Provided records »
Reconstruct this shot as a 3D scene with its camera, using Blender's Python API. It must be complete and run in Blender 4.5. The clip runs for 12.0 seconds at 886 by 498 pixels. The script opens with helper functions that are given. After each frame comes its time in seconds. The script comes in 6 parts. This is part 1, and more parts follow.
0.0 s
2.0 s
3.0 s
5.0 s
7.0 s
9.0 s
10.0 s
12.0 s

==

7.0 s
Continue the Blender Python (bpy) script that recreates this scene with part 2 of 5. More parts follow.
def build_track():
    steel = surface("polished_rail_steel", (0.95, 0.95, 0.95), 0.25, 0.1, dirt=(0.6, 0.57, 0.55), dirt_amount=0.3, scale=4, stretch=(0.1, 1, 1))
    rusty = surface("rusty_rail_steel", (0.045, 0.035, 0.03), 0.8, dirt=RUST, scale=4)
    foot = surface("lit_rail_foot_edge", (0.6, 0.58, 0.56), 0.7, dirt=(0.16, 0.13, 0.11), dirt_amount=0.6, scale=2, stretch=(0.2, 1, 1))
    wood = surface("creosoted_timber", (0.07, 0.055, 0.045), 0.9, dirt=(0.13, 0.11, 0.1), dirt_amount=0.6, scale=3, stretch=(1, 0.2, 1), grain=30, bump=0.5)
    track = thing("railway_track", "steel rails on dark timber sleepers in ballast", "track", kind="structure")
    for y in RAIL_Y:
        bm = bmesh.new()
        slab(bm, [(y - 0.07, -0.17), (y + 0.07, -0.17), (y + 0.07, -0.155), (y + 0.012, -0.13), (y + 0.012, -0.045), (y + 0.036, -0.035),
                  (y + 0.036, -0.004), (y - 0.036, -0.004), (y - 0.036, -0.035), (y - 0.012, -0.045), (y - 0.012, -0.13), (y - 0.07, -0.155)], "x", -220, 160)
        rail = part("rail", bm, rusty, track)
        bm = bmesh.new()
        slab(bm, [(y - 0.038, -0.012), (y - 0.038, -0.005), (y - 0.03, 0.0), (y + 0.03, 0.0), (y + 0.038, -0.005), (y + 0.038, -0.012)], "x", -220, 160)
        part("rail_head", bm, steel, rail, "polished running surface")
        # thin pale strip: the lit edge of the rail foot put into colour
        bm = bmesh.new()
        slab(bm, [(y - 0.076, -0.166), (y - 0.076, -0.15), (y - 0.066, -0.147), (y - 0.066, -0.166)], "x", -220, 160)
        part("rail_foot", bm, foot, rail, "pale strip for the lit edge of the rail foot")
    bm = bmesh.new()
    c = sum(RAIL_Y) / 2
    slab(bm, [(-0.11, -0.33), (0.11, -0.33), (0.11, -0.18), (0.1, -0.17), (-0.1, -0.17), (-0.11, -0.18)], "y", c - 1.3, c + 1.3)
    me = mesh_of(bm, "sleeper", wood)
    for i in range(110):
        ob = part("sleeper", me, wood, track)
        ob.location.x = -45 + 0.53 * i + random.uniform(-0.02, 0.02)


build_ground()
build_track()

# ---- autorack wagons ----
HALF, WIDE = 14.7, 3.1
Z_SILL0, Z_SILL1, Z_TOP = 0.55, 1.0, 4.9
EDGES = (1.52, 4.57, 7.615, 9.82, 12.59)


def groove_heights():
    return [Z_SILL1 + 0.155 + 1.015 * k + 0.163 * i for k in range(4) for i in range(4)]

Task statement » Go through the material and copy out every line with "that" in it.

Output »
Reconstruct this shot as a 3D scene with its camera, using Blender's Python API. It must be complete and run in Blender 4.5. The clip runs for 12.0 seconds at 886 by 498 pixels. The script opens with helper functions that are given. After each frame comes its time in seconds. The script comes in 6 parts. This is part 1, and more parts follow.
Continue the Blender Python (bpy) script that recreates this scene with part 2 of 5. More parts follow.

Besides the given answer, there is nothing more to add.